What is being asked
Copy down every line where the string "follow" shows up.

-- START Excerpted records --

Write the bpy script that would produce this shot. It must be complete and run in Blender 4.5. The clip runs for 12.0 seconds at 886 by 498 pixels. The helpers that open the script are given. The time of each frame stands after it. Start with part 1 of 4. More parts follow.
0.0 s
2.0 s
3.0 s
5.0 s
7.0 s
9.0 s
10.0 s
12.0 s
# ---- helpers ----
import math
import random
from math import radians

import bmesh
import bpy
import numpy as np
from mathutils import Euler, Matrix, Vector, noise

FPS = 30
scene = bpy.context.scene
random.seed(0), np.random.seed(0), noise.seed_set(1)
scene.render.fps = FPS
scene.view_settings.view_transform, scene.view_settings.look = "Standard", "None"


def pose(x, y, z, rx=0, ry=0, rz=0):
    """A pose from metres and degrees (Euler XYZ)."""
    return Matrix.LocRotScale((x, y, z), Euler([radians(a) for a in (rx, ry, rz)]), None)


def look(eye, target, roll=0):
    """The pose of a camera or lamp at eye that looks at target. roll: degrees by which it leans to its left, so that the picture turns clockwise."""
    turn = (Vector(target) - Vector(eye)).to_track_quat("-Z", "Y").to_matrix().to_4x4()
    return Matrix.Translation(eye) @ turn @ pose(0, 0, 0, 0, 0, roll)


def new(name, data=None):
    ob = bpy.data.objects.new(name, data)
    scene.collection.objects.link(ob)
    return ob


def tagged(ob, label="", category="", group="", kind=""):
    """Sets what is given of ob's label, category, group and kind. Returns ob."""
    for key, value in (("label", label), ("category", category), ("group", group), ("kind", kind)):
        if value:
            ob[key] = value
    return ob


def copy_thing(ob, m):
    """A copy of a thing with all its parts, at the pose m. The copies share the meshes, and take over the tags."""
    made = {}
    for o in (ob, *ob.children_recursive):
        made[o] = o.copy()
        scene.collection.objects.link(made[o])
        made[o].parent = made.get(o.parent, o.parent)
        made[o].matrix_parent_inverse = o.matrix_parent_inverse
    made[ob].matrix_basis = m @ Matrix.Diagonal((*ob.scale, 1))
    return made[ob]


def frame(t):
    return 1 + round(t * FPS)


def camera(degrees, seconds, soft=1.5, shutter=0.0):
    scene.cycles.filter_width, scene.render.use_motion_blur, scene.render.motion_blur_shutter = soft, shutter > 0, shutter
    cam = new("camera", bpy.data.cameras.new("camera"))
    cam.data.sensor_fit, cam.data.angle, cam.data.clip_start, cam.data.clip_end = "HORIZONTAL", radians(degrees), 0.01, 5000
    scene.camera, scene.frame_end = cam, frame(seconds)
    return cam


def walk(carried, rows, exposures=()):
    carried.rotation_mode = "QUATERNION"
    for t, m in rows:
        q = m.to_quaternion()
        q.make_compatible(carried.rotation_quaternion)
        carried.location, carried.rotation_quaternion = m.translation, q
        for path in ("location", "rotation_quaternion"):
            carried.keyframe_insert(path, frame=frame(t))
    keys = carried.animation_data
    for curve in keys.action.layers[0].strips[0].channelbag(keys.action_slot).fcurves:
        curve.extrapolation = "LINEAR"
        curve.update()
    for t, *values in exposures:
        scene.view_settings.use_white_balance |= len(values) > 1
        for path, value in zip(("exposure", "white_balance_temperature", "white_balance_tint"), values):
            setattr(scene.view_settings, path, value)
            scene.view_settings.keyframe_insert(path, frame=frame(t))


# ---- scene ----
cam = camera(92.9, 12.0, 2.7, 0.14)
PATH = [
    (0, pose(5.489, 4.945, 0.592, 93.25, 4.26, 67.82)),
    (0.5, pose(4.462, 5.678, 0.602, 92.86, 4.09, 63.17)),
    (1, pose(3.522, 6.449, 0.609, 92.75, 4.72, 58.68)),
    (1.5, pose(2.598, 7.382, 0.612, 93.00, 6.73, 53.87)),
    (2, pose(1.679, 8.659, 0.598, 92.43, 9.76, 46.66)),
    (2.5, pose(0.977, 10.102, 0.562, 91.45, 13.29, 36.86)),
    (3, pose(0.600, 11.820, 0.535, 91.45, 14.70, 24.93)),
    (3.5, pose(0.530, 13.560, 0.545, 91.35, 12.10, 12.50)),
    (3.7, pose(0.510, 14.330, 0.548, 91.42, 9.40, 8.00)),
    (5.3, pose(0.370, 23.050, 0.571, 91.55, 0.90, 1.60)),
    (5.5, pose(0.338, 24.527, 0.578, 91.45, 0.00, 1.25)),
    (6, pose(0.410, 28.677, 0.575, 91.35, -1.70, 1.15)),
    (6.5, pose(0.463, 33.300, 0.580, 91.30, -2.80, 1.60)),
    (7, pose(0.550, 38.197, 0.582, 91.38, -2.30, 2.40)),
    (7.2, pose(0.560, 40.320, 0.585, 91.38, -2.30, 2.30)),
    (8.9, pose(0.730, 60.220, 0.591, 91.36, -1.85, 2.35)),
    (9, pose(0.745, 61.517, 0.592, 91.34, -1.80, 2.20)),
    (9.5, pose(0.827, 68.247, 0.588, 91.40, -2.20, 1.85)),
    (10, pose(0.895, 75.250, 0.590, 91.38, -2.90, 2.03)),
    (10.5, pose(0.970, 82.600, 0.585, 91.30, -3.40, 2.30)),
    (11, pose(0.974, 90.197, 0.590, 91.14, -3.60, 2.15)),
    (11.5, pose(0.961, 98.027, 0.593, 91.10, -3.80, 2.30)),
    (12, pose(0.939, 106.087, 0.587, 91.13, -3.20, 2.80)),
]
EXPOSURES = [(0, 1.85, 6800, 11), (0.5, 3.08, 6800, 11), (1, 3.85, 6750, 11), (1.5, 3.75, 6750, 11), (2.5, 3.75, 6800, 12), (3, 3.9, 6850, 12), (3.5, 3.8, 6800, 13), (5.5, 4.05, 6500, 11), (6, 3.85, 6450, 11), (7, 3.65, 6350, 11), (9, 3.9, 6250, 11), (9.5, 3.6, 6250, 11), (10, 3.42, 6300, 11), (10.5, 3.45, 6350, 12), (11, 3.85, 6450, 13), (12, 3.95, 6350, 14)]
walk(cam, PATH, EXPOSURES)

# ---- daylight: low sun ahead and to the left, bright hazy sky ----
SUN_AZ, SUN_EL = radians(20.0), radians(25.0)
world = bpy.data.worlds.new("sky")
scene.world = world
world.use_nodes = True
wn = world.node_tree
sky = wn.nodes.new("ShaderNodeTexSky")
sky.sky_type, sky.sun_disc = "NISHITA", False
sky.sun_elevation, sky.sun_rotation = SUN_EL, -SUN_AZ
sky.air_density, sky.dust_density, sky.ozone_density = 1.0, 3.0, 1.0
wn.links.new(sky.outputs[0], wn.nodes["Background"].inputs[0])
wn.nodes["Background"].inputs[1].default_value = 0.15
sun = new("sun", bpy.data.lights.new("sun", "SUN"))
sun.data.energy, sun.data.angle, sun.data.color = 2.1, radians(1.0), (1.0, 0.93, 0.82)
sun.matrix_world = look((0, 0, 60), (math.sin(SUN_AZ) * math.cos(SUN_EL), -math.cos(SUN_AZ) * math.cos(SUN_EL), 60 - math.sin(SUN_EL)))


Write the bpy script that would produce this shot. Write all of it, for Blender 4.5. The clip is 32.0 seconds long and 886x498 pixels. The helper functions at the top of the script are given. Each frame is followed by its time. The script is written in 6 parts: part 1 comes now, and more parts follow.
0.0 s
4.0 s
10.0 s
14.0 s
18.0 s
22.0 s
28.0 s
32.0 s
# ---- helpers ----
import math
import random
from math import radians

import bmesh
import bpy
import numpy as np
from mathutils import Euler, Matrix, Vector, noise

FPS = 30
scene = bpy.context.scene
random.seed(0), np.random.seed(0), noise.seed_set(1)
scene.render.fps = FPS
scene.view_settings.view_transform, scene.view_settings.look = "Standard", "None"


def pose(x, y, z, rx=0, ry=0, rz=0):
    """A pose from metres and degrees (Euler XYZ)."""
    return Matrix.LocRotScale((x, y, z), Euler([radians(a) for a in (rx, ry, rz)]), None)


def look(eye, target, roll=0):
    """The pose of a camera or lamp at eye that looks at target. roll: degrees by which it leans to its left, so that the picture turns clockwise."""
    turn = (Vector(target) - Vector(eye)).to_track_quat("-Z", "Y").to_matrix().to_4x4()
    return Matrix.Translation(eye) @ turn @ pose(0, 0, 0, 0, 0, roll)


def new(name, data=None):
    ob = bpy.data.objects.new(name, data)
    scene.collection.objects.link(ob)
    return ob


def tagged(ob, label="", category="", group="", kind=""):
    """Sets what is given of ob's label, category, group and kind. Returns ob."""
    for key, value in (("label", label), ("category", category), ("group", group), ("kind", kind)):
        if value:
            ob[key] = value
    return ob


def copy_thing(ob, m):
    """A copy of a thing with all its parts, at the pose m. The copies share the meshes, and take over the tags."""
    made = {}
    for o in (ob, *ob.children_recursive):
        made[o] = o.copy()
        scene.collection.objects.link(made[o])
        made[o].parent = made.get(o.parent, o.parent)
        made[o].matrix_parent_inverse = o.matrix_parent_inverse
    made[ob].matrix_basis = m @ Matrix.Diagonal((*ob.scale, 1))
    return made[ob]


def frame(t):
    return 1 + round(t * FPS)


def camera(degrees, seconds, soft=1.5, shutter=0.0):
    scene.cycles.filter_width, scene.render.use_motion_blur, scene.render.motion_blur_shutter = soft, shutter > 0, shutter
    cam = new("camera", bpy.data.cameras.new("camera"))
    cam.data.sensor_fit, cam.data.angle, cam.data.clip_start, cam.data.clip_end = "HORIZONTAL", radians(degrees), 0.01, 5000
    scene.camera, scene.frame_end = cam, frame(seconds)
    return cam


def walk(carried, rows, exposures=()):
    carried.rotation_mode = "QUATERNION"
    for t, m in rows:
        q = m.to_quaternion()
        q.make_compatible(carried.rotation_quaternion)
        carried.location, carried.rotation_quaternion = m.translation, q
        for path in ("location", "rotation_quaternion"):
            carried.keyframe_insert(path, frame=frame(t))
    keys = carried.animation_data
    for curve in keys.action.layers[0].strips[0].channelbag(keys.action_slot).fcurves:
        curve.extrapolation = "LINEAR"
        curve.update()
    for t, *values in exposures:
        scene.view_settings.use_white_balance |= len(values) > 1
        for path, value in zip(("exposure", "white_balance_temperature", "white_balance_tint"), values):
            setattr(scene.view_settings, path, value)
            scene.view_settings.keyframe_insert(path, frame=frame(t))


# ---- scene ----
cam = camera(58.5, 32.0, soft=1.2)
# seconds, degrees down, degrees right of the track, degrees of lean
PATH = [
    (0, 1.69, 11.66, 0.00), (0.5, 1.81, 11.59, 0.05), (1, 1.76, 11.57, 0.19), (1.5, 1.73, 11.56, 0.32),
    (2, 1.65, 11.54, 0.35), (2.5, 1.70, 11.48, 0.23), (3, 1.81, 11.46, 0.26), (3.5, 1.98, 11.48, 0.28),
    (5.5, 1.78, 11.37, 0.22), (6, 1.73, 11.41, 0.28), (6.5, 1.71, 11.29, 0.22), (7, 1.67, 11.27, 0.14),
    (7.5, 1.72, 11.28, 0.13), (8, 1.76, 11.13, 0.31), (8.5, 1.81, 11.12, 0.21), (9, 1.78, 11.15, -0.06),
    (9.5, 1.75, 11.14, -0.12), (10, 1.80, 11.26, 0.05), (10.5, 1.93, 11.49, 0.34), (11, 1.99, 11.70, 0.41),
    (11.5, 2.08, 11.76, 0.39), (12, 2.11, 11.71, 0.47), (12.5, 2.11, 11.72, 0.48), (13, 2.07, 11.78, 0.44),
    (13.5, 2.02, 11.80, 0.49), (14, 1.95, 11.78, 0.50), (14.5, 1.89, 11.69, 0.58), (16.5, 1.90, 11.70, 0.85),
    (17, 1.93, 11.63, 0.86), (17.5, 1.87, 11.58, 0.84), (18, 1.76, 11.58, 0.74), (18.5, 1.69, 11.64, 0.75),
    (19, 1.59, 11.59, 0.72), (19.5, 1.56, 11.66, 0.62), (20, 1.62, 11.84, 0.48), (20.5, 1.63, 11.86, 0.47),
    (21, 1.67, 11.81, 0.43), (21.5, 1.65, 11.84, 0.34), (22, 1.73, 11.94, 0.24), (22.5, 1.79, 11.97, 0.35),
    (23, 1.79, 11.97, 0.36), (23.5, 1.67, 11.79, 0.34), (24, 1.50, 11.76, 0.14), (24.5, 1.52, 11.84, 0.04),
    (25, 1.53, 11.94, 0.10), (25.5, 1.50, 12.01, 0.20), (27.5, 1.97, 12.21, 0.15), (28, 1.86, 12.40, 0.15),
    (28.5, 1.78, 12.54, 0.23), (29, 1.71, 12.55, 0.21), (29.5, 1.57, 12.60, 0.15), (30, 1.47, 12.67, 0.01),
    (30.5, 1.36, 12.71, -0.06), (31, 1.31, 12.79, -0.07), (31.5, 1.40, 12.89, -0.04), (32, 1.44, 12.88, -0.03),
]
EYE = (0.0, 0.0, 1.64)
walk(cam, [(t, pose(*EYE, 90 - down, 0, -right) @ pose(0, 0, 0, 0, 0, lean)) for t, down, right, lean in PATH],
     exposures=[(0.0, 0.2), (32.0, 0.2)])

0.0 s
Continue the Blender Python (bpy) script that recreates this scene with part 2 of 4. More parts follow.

-- END Excerpted records --

Task result
Write the bpy script that would produce this shot. It must be complete and run in Blender 4.5. The clip runs for 12.0 seconds at 886 by 498 pixels. The helpers that open the script are given. The time of each frame stands after it. Start with part 1 of 4. More parts follow.
Write the bpy script that would produce this shot. Write all of it, for Blender 4.5. The clip is 32.0 seconds long and 886x498 pixels. The helper functions at the top of the script are given. Each frame is followed by its time. The script is written in 6 parts: part 1 comes now, and more parts follow.
Continue the Blender Python (bpy) script that recreates this scene with part 2 of 4. More parts follow.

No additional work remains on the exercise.